So, I'm not the only one seeing this issue. It seems like many recent AI papers want to look as impressive as possible, wile giving you as little implementation info as possible. This bothers me, because it opposes the very purpose of research publication.
[1] http://niclane.org/pubs/deepx_ipsn.pdf
[2] https://www.ibr.cs.tu-bs.de/Cosdeo2016/talks/invitedTalk.pdf
Props to the author, and especially to the DeepMind researchers who published their work! I look forward to living in a world where this type of technology is ubiquitous and mostly commoditized.
[1] http://cmusphinx.sourceforge.net/2016/04/grapheme-to-phoneme...
A little bit off-topic, but do you know any recent work or paper for speech recognition in language teaching area ? (I mean, analysing and rating accuracy of speaker, detect incorrect pronunciation of phones, and so on)
All of the results come back gibberish. The results in the training data seem just fine. Curious if you've tested the above to ensure it didn't overfit.
"Second, the Paper added a mean-pooling layer after the dilated convolution layer for down-sampling.
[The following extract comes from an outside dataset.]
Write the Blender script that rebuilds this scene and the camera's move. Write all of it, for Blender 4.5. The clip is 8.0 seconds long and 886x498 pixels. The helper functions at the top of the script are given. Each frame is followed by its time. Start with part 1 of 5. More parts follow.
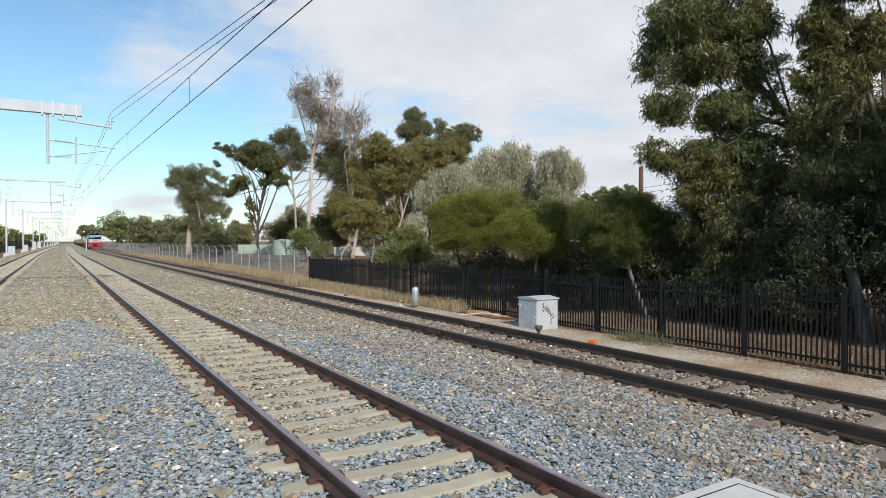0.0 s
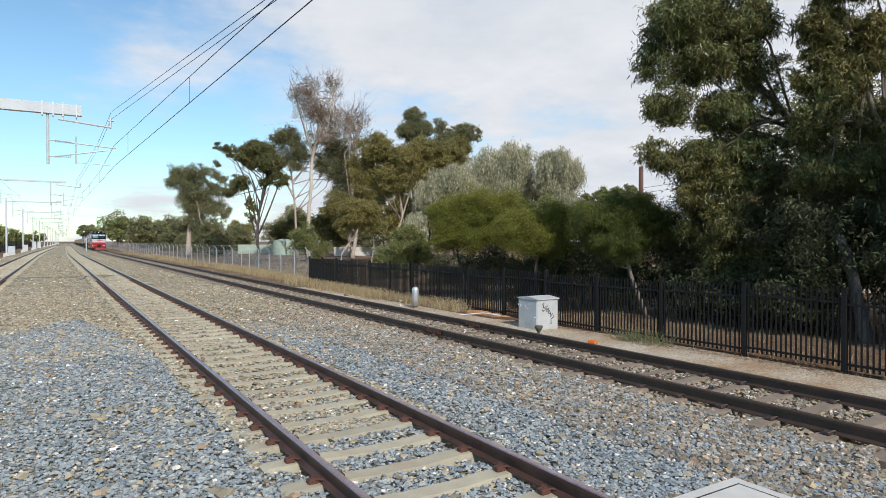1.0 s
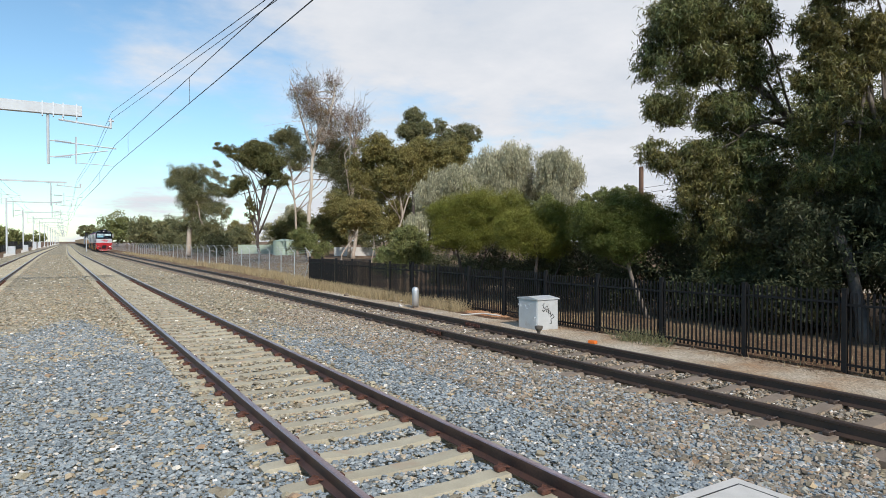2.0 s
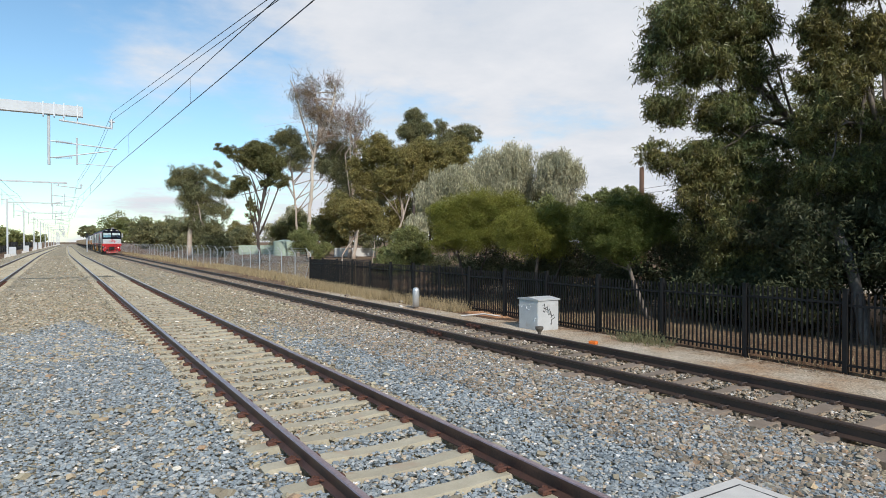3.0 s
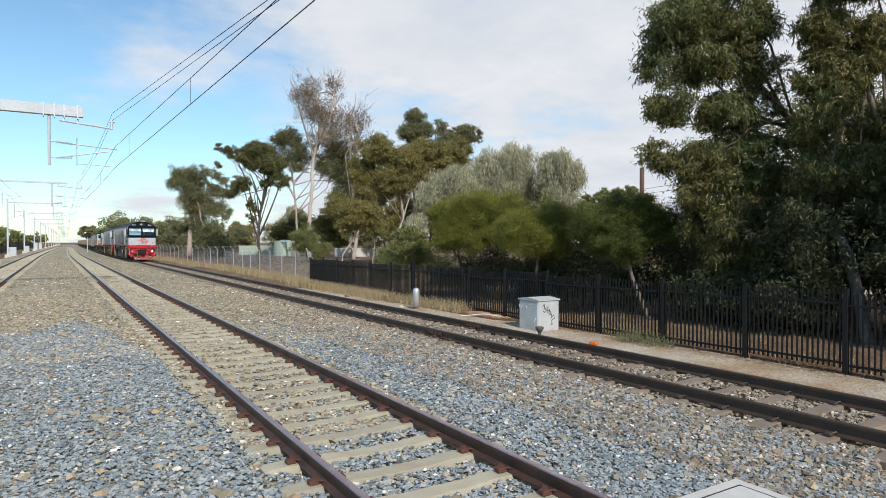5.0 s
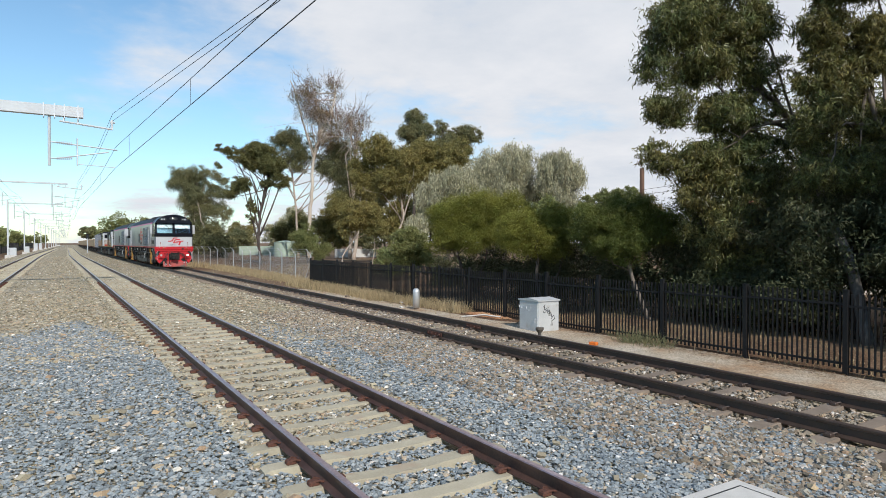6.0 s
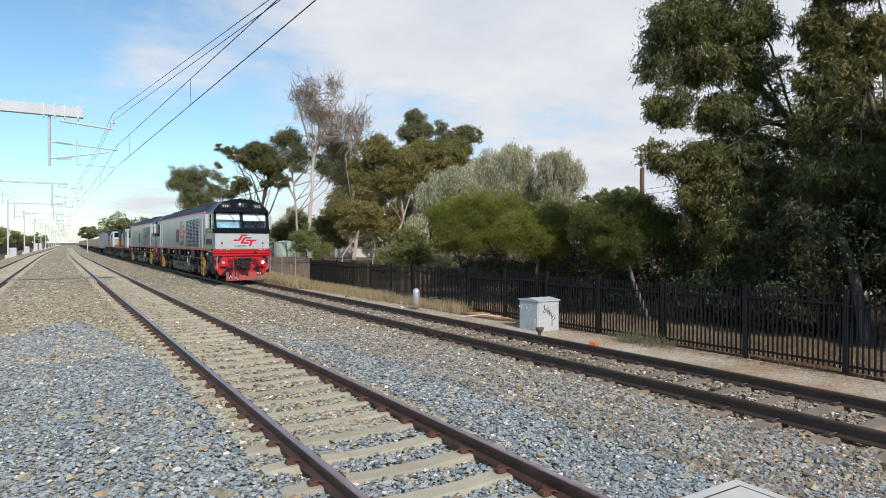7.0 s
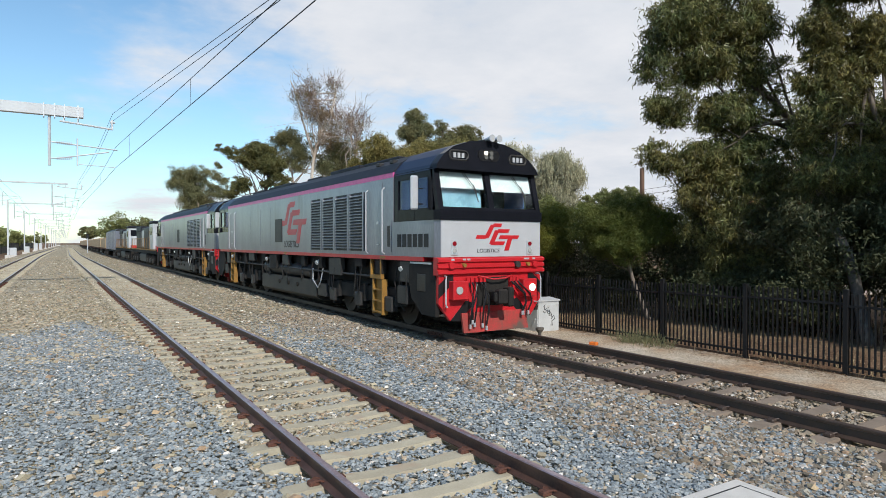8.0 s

We extracted MFCC from wav files and removed the final mean-pooling layer because the original setting was impossible to run on our TitanX GPU." [1]
[1] https://github.com/buriburisuri/speech-to-text-wavenet#speec...
Perhaps future communication applications can have a WaveNet on either end, which learns the voice of the person you're communicating with and then only sends text after a certain point in the conversation?
I'm coming at this from a point of ignorance though, so correct me if I've made erroneous assumptions.
This could have interesting implications for Foley-artists of the 21st century.
How likely would such a tech help lower budget companies who want to implement voice communication within their software, say for video games or similar?
Hmm, now this has me wondering what implications this has for voice acting as well.
EDIT: We can call the ambient sound symbols sent over the wire "Soundmojis" or "amojis" or "audiomojis"
It doesn't seem like the mainstream engines (Alexa, Google Voice, Siri) are context aware. Why not?
This is what I'm solving at Optik. Helping you manage the things that you care about in the place that you are, and NOT exposing your personal details to cloud computation.
I had a go at implementing wave->phoneme recognition using a simple neural net and it seemed to work pretty well.
Does anyone on HN do active research in this field? Could I pick your brain for a survey of the best papers (especially review papers) on the subject?
Paper, yes. [1] Source code, no.
Anyone want to volunteer a few weeks of GPU time to train this better?